Com a Cannabis, a realidade é oposta. “Você vai tratar uma patologia e consegue melhorar várias coisas ao mesmo tempo. Vai tratar o sintoma da patologia, mas ao mesmo tempo melhora o sono, a ansiedade, a contratura muscular, sem efeitos adversos.”
Sistema endocanabinoide
A doutora Maria Teresa conta que essa capacidade de lidar com diversas condições é devido à peculiaridade do nosso sistema endocanabinoide em relação aos outros sistemas do organismo, como o digestivo ou respiratório. Localizado em todos os órgãos, glândulas e tecidos, o sistema endocanabinoide age por demanda. Diante um processo inflamatório, esse sistema vai produzir os endocanabinoides para agir naquele órgão e restabelecer o equilíbrio do organismo.
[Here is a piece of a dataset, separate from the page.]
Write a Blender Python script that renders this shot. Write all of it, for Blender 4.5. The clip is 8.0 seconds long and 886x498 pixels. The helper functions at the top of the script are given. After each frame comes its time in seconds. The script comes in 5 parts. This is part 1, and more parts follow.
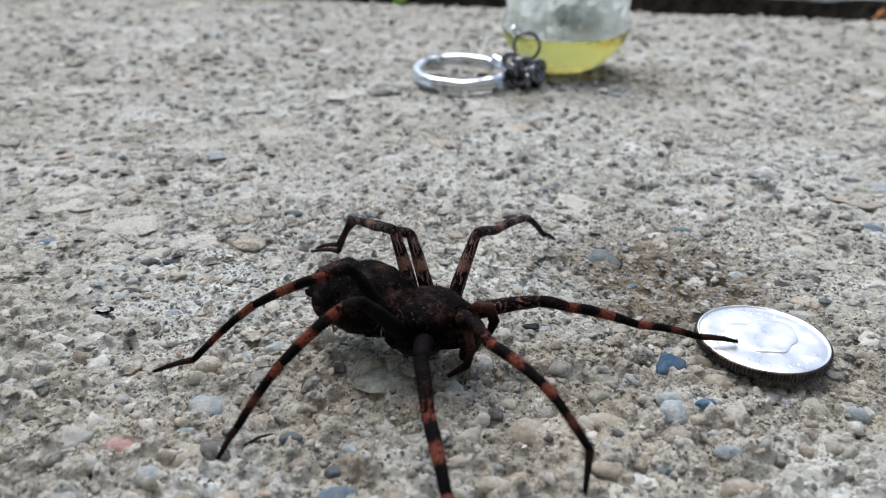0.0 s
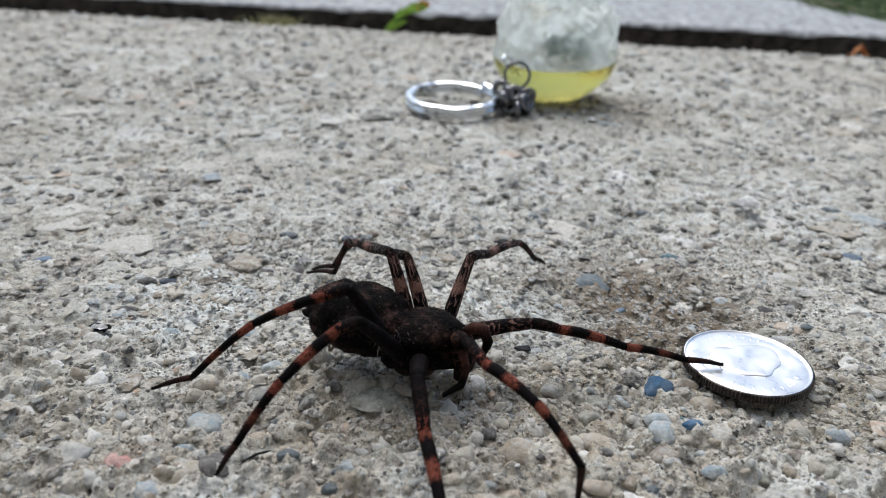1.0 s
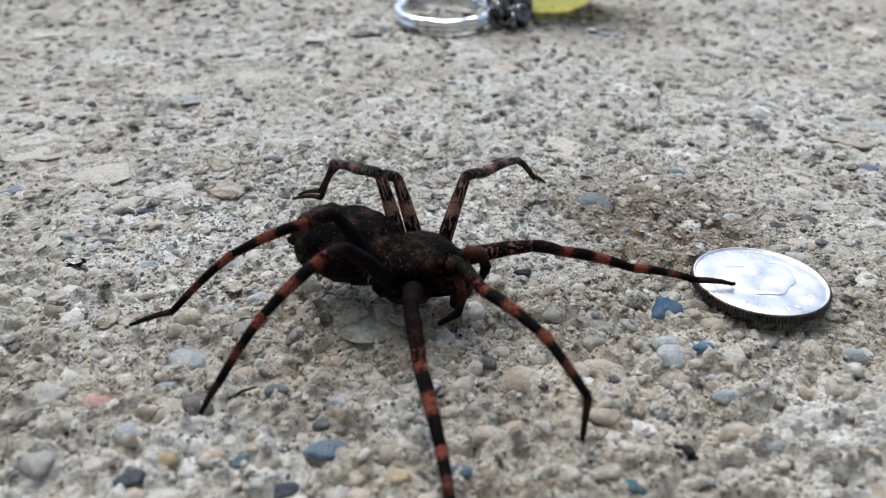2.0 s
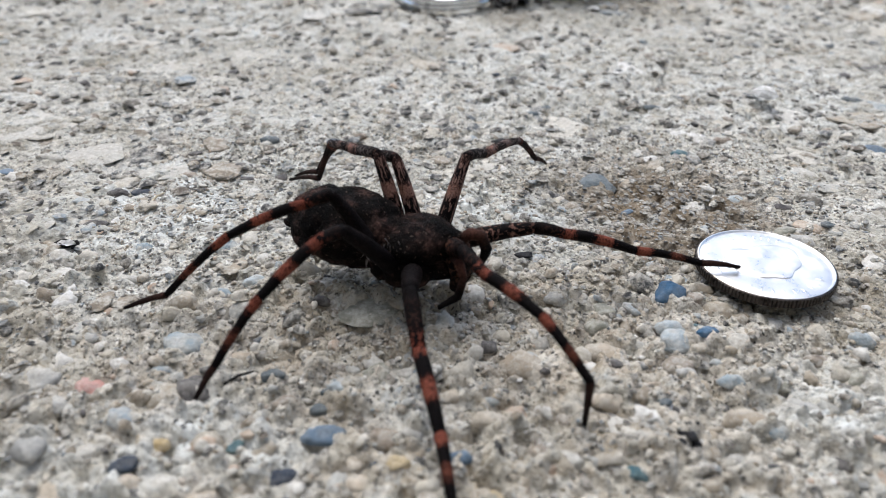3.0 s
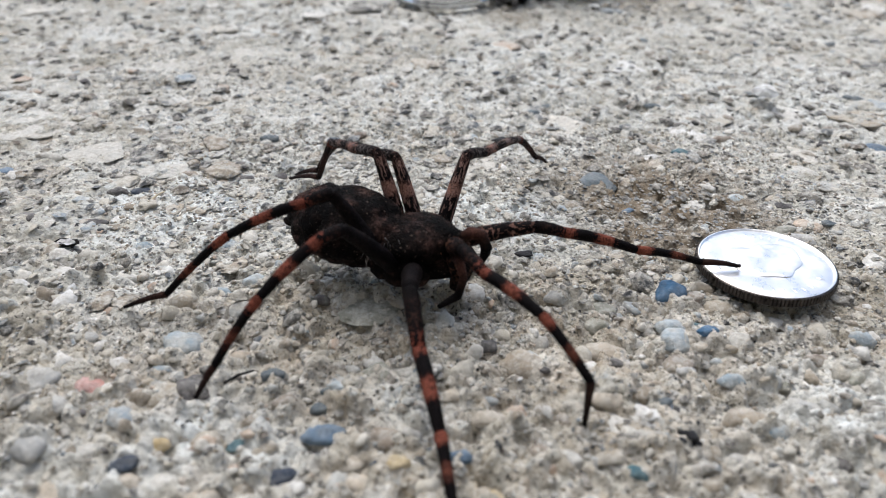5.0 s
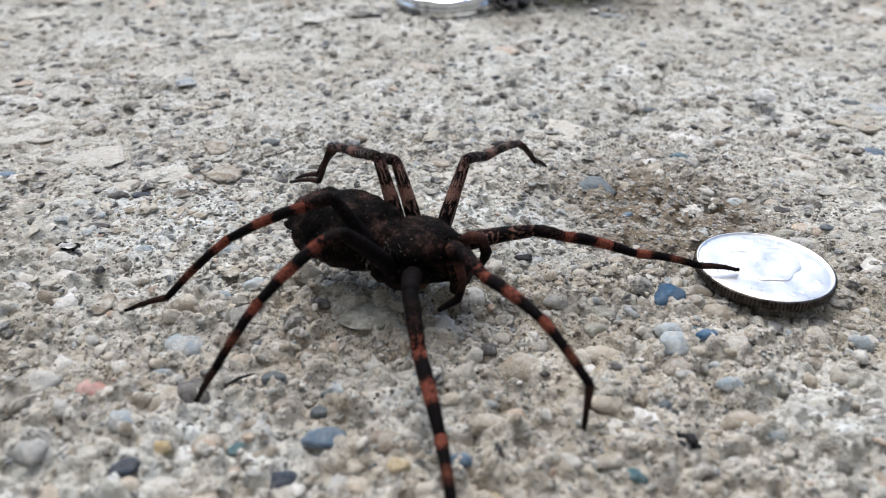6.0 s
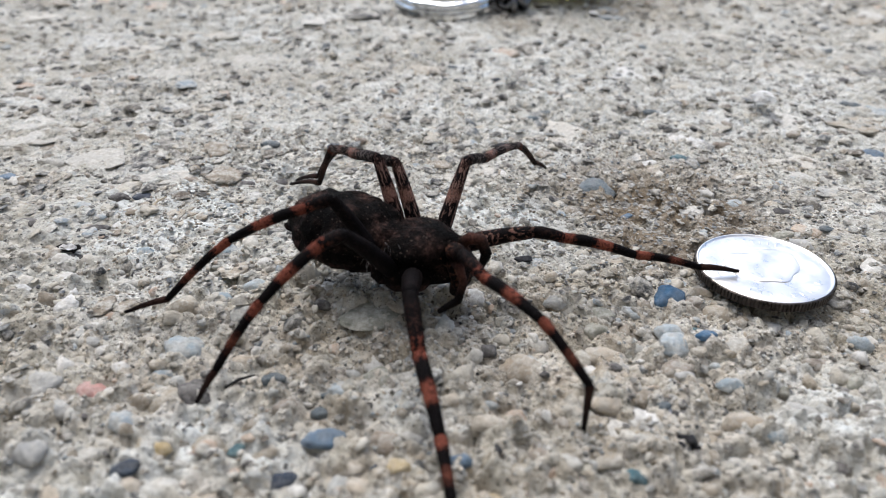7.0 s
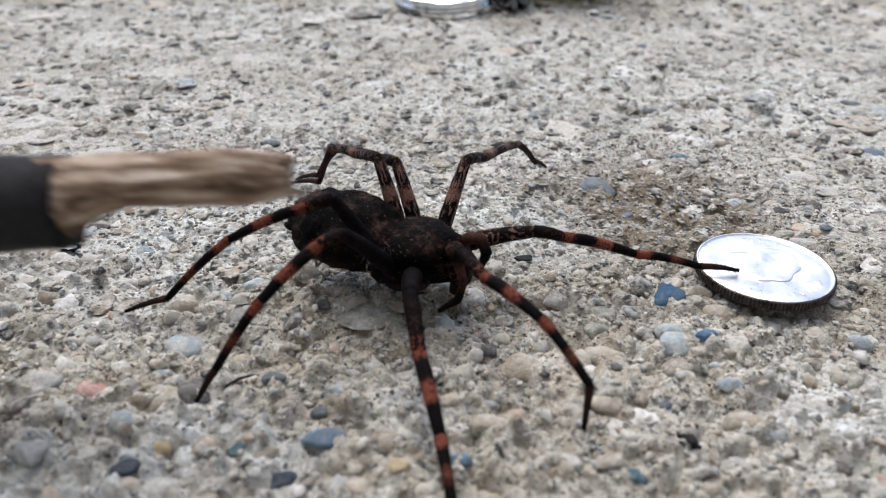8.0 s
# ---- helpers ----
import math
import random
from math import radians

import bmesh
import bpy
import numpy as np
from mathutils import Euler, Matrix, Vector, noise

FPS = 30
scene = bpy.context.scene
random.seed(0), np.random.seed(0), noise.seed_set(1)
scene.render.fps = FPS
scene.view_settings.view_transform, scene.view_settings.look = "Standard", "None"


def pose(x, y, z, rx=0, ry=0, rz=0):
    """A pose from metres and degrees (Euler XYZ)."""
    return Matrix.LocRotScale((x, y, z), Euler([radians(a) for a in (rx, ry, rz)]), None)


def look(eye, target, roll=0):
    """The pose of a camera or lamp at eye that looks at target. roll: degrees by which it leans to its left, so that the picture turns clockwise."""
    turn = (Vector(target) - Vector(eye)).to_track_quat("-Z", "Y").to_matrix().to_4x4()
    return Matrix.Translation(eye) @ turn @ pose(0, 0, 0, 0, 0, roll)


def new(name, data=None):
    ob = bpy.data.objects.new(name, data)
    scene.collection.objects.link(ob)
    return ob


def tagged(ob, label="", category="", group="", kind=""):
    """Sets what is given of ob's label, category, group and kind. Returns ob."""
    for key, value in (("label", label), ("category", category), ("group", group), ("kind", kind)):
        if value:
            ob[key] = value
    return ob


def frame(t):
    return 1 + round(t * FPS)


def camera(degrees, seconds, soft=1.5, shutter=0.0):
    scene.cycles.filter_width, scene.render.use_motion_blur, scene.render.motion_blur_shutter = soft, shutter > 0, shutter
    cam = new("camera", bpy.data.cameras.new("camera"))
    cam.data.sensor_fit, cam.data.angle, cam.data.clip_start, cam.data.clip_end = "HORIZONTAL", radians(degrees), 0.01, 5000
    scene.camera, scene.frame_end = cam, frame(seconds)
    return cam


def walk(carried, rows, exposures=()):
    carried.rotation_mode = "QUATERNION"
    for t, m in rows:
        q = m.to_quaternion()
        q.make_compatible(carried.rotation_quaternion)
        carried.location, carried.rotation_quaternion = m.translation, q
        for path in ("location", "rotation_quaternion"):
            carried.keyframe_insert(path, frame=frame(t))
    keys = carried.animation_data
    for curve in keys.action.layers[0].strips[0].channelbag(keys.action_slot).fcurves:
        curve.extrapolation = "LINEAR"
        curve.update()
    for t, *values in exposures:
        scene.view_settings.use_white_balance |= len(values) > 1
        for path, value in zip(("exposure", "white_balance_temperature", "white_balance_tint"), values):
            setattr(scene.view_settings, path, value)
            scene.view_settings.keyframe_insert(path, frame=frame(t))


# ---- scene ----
cam = camera(65.5, 8.0, soft=0.65, shutter=0.3)
PATH = [
    (0, 0.00001, 0.00000, 0.05735, 1.73, -27.61, 0.92),
    (0.2, 0.00007, -0.00077, 0.05777, 1.61, -26.82, 1.05),
    (0.5, -0.00067, -0.00251, 0.05837, 0.82, -25.24, 2.01),
    (1, -0.00132, -0.00248, 0.05832, 0.45, -25.57, 2.23),
    (1.2, -0.00155, -0.00272, 0.05838, 0.35, -25.32, 2.34),
    (1.5, -0.00087, -0.00089, 0.05695, -0.48, -27.29, 1.87),
    (1.7, -0.00077, 0.00114, 0.05555, 0.08, -29.68, 0.95),
    (2.8, -0.00073, 0.00449, 0.05414, 0.01, -33.10, 1.01),
    (3, -0.00077, 0.00466, 0.05388, -0.01, -33.26, 1.06),
    (3.5, -0.00074, 0.00513, 0.05365, 0.01, -33.75, 1.06),
    (4, -0.00081, 0.00537, 0.05368, -0.03, -33.99, 1.08),
    (4.5, -0.00080, 0.00504, 0.05374, -0.03, -33.62, 1.07),
    (4.7, -0.00076, 0.00490, 0.05387, 0.01, -33.50, 1.04),
    (5.8, -0.00077, 0.00465, 0.05399, 0.01, -33.24, 1.04),
    (6, -0.00079, 0.00451, 0.05411, -0.02, -33.11, 1.07),
    (6.5, -0.00078, 0.00435, 0.05412, -0.01, -32.91, 1.03),
    (7, -0.00077, 0.00434, 0.05410, -0.00, -32.92, 1.04),
    (7.5, -0.00076, 0.00422, 0.05421, 0.00, -32.81, 1.02),
    (8, -0.00080, 0.00442, 0.05411, -0.02, -33.02, 1.05),
]
walk(cam, [(t, pose(x, y, z, 90 + pitch, 0, yaw) @ pose(0, 0, 0, 0, 0, roll)) for t, x, y, z, yaw, pitch, roll in PATH],
     exposures=[(0, -0.26, 6140, 5), (1.5, -0.28, 6140, 5), (2.8, -0.08, 6260, 7), (4.5, -0.06, 6260, 7), (6, -0.05, 6260, 7), (8, -0.08, 6260, 8)])
# shallow focus of a small lens close to its subject
cam.data.dof.use_dof = True
cam.data.dof.focus_distance = 0.100
cam.data.dof.aperture_fstop = 25.0

# ---- light: a bright overcast sky ----
world = bpy.data.worlds.new("overcast_sky")
scene.world = world
world.use_nodes = True
wn = world.node_tree
sky = wn.nodes.new("ShaderNodeTexSky")
sky.sky_type = "NISHITA"
sky.sun_disc = False
sky.sun_elevation = radians(63)
sky.sun_rotation = radians(-21)
sky.air_density = 1.0
sky.dust_density = 4.0
sky.ozone_density = 1.0
wn.links.new(sky.outputs["Color"], wn.nodes["Background"].inputs["Color"])
wn.nodes["Background"].inputs["Strength"].default_value = 0.228

sun_data = bpy.data.lights.new("sun", "SUN")
sun_data.energy = 1.8
sun_data.angle = radians(44)
sun_data.color = (1.0, 0.98, 0.95)
sun = new("sun", sun_data)
sun.matrix_world = look((-0.16, 0.42, 0.88), (0, 0, 0))

# ---- small tools; lengths below are centimetres ----
CM = 0.01
ORIGIN = {}


def thing(name, x, y, z, label, category, group=""):
    ob = new(name)
    ob.location = (x * CM, y * CM, z * CM)
    ORIGIN[ob.name] = Vector((x, y, z))
    return tagged(ob, label, category, group)


def mesh_of(bm, name, material, origin, smooth=True):
    for v in bm.verts:
        v.co = (v.co - origin) * CM
    data = bpy.data.meshes.new(name)
    bm.to_mesh(data)
    bm.free()
    for m in material if isinstance(material, (list, tuple)) else [material]:
        data.materials.append(m)
    if smooth:
        data.polygons.foreach_set("use_smooth", [True] * len(data.polygons))
    data.update()
    return data


def part(name, bm, material, parent, label="", smooth=True):
    origin = ORIGIN[parent.name]
    ob = new(name, mesh_of(bm, name, material, origin, smooth))
    ob.parent = parent
    ORIGIN[ob.name] = origin
    return tagged(ob, label)


def lattice(ix, iy, seed):
    h = (ix * 374761393 + iy * 668265263 + seed * 974634777) & 0x7FFFFFFF
    h = ((h ^ (h >> 13)) * 1274126177) & 0x7FFFFFFF
    return ((h ^ (h >> 16)) & 0xFFFF) / 65535.0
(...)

“A partir do momento que tem uma doença, o sistema endocanabinoide está em desequilíbrio. O organismo não está conseguindo essas substâncias para atuar no órgão do jeito que deveriam”, detalha.
“Quando tem a doença. Seja endometriose, enxaqueca, Parkinson, é sinal que o sistema endocanabinoide, além de outras alterações características de cada doença, está sendo ineficiente. A Cannabis tem substâncias que atuam como esses endocanabinoides nos receptores, e vão reequilibrar isso.”
Casos marcantes
Teoria que pôde comprovar em sua prática clínica, como em um paciente diagnosticado com mieloma múltiplo, uma espécie de câncer que ataca todos os ossos do corpo e pouca expectativa de sobrevida. Estava em cama hospitalar em casa, pois não conseguia nem sentar para fazer uma refeição, quando começou o tratamento com a Cannabis.
“Ele está com uma sobrevida de, pelo menos, dois anos. Com o uso da Cannabis, associado ao restante, conseguiu voltar a caminhar . Faz fisioterapia três vezes por semana. Melhorar a parte muscular aumentou a autonomia dele. Consegue fazer a quimio sem tantos efeitos colaterais. Tinha um problema sério com uso de opioide, pois ficava os 15 dias sem evacuar. Com Cannabis, a dose é mínima, principalmente para um caso como o dele, e nunca mais teve esse problema.”
A lista de benefícios segue. “O sono melhorou. O humor melhorou. Apesar de ser uma doença extremamente séria, tem muita qualidade de vida diante do quadro que estaria se estivesse em um tratamento convencional, sem associar a Cannabis medicinal.”
A melhora é tamanha que fica até difícil determinar se a sobrevida foi por ação direta da Cannabis ou resultado da melhora de qualidade de vida que ela trouxe.
“Vamos ficar naquilo de não saber quem veio antes. Uma vez que consegue melhorar o apetite, sono, disposição, consegue manter uma atividade física, isso também pode ter aumentado a sobrevida. Mas existem estudos mostrando as propriedades antitumorais da Cannabis. Ela destrói seletivamente as células tumorais, evitando o aumento delas, sem afetar as células íntegras.”
No entanto, ela avisa que a Cannabis é um medicamento que, embora muito bom, não funciona num passe de mágica. “O que observo na prática clínica é que muitas pessoas não têm paciência. Como tá na moda, e se fala muito, acha que vai tomar uma cápsula milagrosa. começo hoje, amanhã já não tenho doença.”
“O paciente que diz que não fez efeito, chega a tomar um, dois meses, no máximo, e até por uma questão de custo, desiste. Talvez não tenha uma resposta ideal como a gente queria. Que zerasse o processo de dor, mas, eu acho que, às vezes, o que falta é isso. Encaram a Cannabis como uma medicação milagrosa, que funciona do dia pra noite, não é assim. É um tratamento e são doenças crônicas.”
PL 399
Sua confiança na Cannabis medicinal é tanta que, antes de finalizar, fez questão de comemorar o pequeno avanço no direito dos pacientes com a aprovação da PL. 399 na comissão especial da Câmara dos Deputados, no dia 7 de junho. “Certamente alguns ajustes vão ser feitos, mas que a Cannabis medicinal seja legalizada aqui. Milhares de brasileiros vão se beneficiar. O custo vai baixar, mais pessoas vão ter acesso a uma medicação diferenciada. A uma possível melhora significativa na qualidade de vida. Um grande passo, e espero que não tenha nenhum retrocesso.”